Perhaps before but certainly shortly after you start your business, you will visit a local or online printing store and create and order business cards. More than likely you will give yourself the title of CEO or Chief Executive Office of your newly formed company. With those cards and your standard email signature template, you will naturally feel very proud of yourself and your new title. Unfortunately, you will quickly find out that you are really the Chief Everything Officer. Becoming the Chief Executive Officer will happen much later, if at all, and will occur as a gradual transformation.

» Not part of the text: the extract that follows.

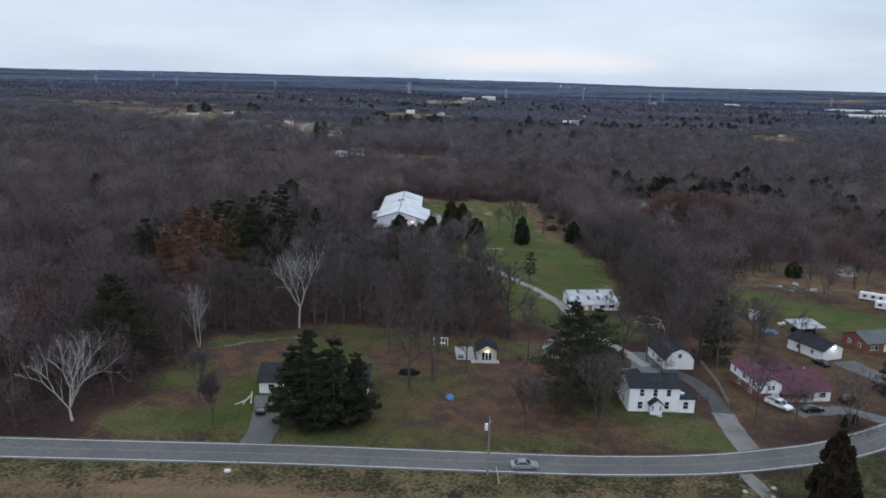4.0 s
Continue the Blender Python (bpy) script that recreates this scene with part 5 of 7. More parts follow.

The transition to the role of Chief Executive Officer for a startup actually is the last phase in a multi-phase process. Each phase is marked by one particular facet of starting your company. The facets certainly overlap and the transitions are subtle. Further, you never really leave the previous phases. Instead, you assume additional responsibilities with each transition. The seven phases are:
- Chief Idea Officer
In this phase, you have an idea that you feel is worthwhile pursuing based on filling a perceived customer need.
- Chief Visionary Officer
As your idea gels, you begin to see how your idea can take form and the end result you will accomplish and the benefits it will provide to your customers.
- Chief Entrepreneur Officer
You begin to socialize your idea and begin to outline detailed plans on what you will provide; how you will provide it; and what you will need to transform your idea and vision into reality.
- Chief Funding Officer
Your entire world appears to be focused on securing funding from investors to actually begin to implement your plans and dreams. During this phase there is a marked increase in your frustration as you realize that you do not have control but must rely on others to help you to transform your idea into reality.
- Chief Everything Officer
Although you never thought of it this way, one morning you wake up and realize that from Day One you have been thinking about and doing everything. Each day begins with a planned list of activities. During most days, an unforeseen issue arises that requires your immediate attention. You end your fifteen hour day feeling that you worked hard but accomplished very little. At times, you ask yourself if the vision is really worth pursuing.
- Chief Resource Officer
You begin to hire people to help you in selected areas. You may have actually taken on this role much earlier in the startup process but at this point, you understand that you simply cannot do it alone. You need to enlist the help of others with time and expertise well beyond your capabilities.
- Chief Executive Officer
Finally, with the company up and running with some level of staff available, you actually become the CEO that you originally envisioned. However, you still are responsible, perhaps now more than ever, for all previous roles you have held. Said another way, you still feel responsible for “everything” only now, you no longer control everything. Instead, you must rely on others. Even with their best intentions, expertise and capabilities, the people that you bring on board will never have the same deep feelings for the company and commitment. Many times you will feel overwhelmed and frustrated that others “just don’t understand”. You will want to either “do it myself” or totally let go but you know that you can’t do either. You are mentally working day and night whether in the office or at your son’s baseball game. When all the pieces fall in place, you give credit to everyone, but when anything goes wrong, you feel personally responsible.
It is not an easy task of being a Chief Everything Officer even as you transition to the Chief Executive Officer role. However, it is incredibly rewarding when you take a moment and step back and think about how far you have come from that first idea stage and reflect on how many lives you have impacted along the way. As a CEO, you are in a very select class. Only a small fraction of the entire population will ever share that experience. It comes at a high price and never gets easy; only more complicated as the “everything” keeps expanding.